White House spokesperson Taylor Rogers said Trump is honoring our country’s extraordinary heritage and restoring a sense of national pride, and that the President has put an end to the radical left’s divisive and inaccurate characterization of our nation’s history, which infiltrated our national parks and museums, and is restoring truth and sanity. The Interior Department said experts and local park leaders were consulted as appropriate for removal decisions and argued that the directive strengthens public trust and helps visitors better understand the complexity of America’s story.

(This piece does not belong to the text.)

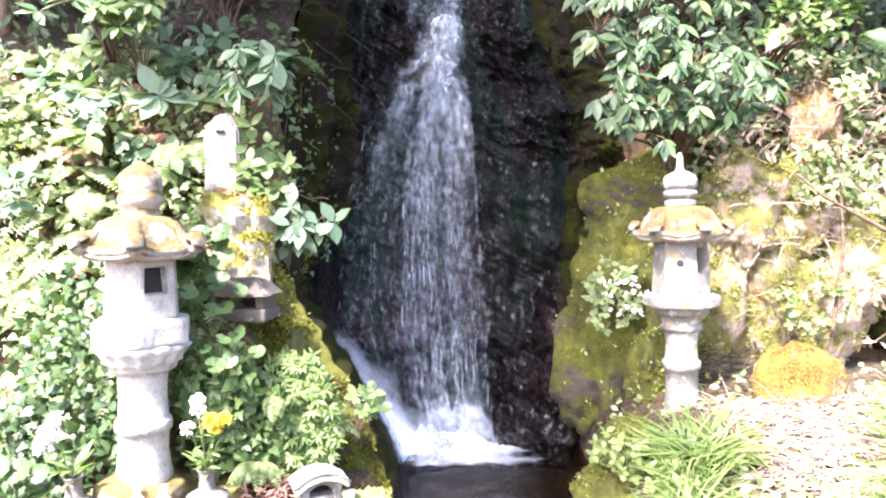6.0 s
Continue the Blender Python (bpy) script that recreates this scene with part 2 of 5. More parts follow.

Kym Hall, a former National Park Service regional director who retired in October 2024, said she has heard from current agency staff that they are burned out and demoralized after being required to carry out sign changes and removals, adding, “That’s the recurring theme … ‘This isn’t what I signed up for because this isn’t who we are as an organization.’” The department also said the database was edited before being inappropriately and illegally released to the media in ways that misrepresented the status of this effort, and said employees who altered internal records and leaked in an effort to hurt the Trump administration will be held accountable. A source familiar with the database confirmed the accuracy of its contents to CNN and said the changes were only in formatting.
The removals come as America enters a moment replete with opportunity to reflect upon its history, with celebrations to commemorate its 250th birthday throughout this year. The Trump administration’s efforts have drawn backlash from some lawmakers and advocacy groups, including a February lawsuit from a coalition of conservationists and advocates citing the Doane and other sign removals. It accused the administration of mounting a sustained campaign to erase history and undermine science, and the case in Massachusetts is still pending. Last month, a federal court blocked the National Park Service from going forward with plans to replace slavery-related exhibits at the President’s House Site in Philadelphia, where critics said the new panels sanitized the exhibition, which was erected to recognize individuals enslaved by George Washington.